= Work instructions =
Without the pictures, write out all the lines below exactly as they appear.

== Provided data

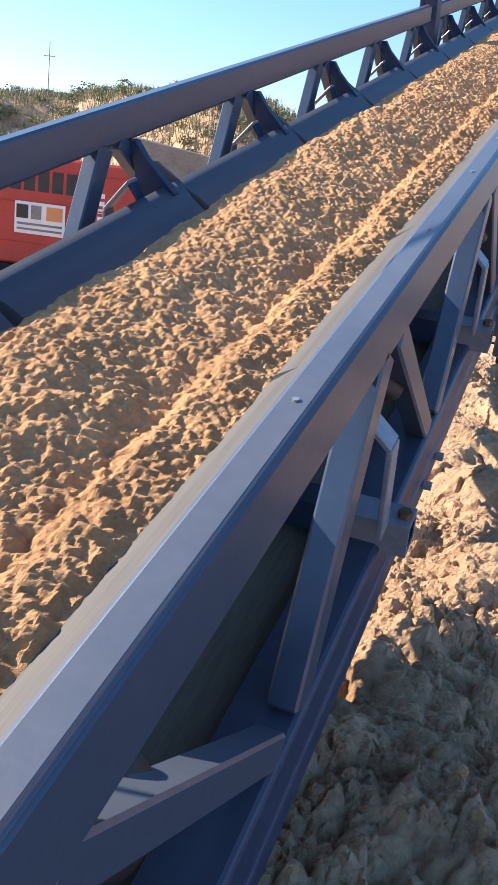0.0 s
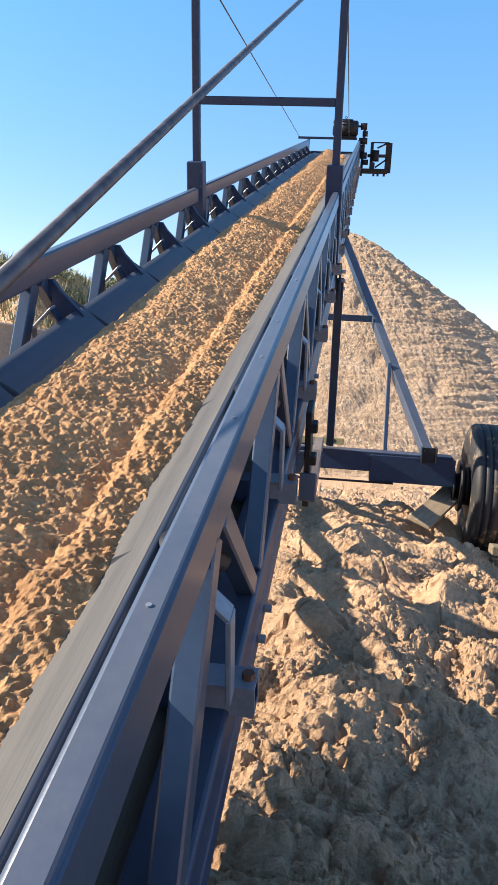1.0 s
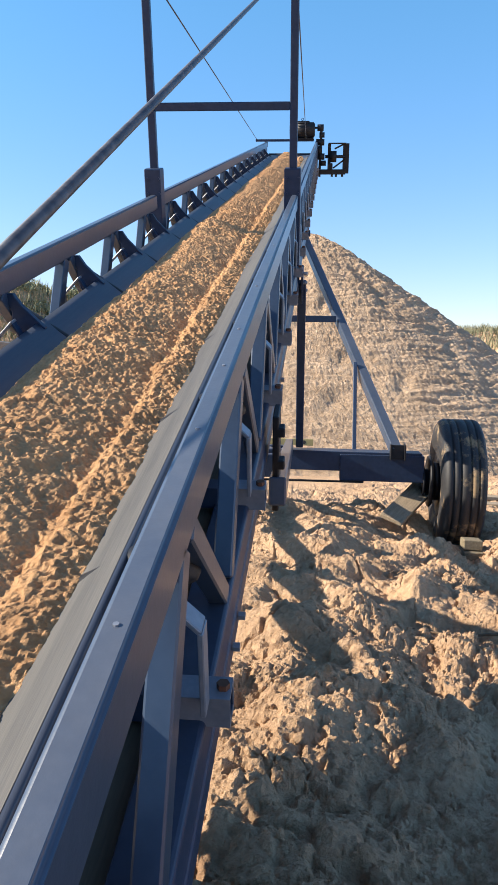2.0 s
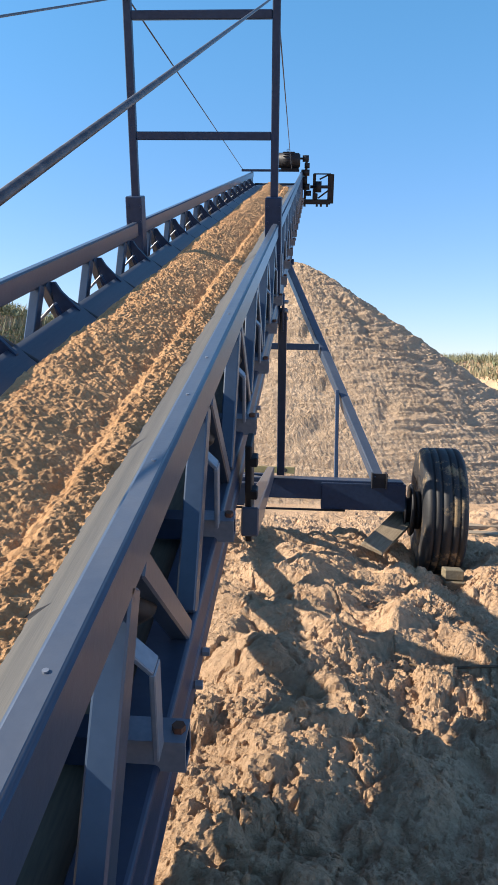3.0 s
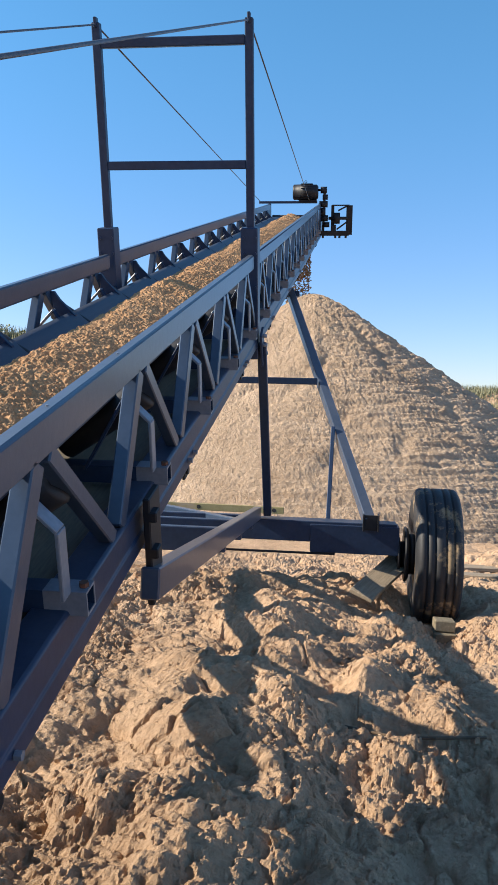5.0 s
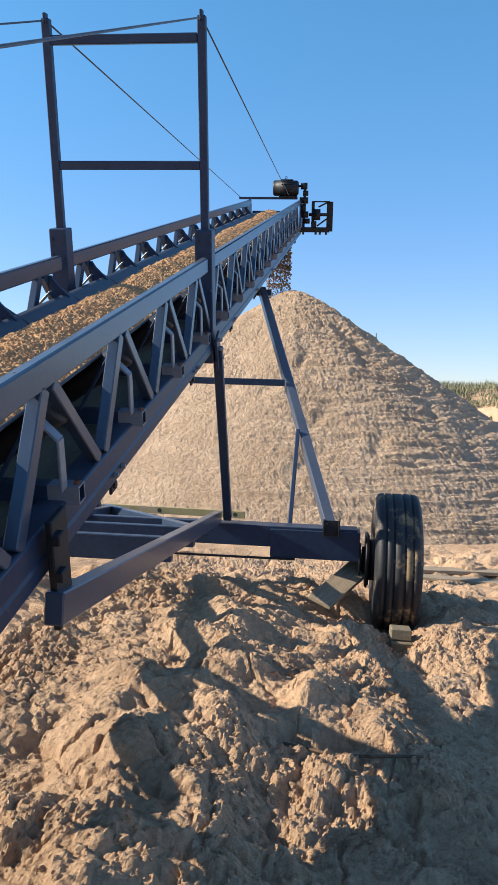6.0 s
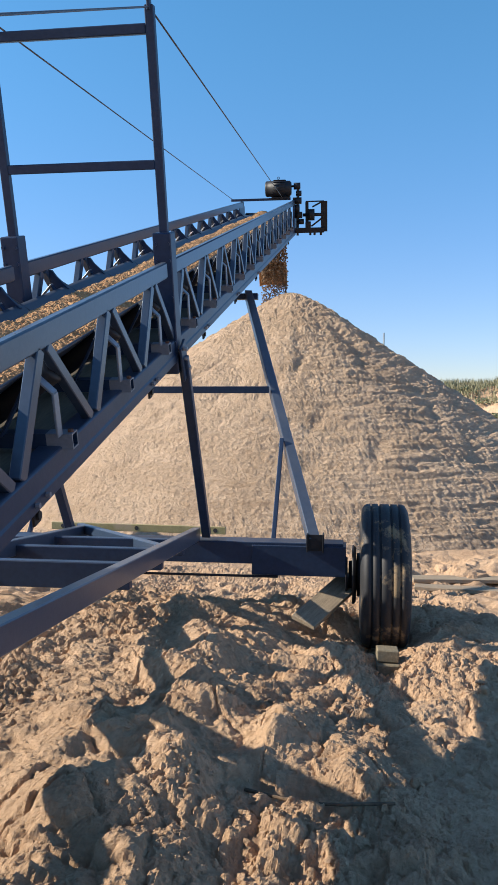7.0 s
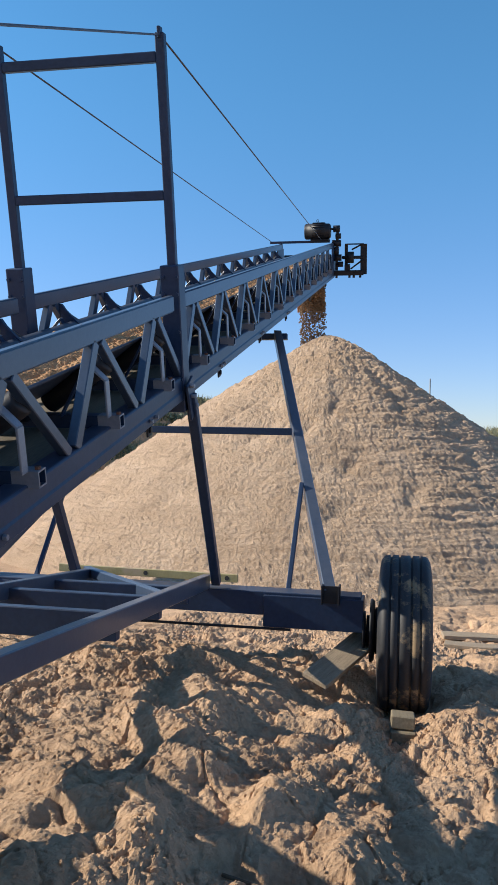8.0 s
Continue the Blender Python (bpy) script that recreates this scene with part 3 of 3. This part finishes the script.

====

= Task answer =
0.0 s
1.0 s
2.0 s
3.0 s
5.0 s
6.0 s
7.0 s
8.0 s
Continue the Blender Python (bpy) script that recreates this scene with part 3 of 3. This part finishes the script.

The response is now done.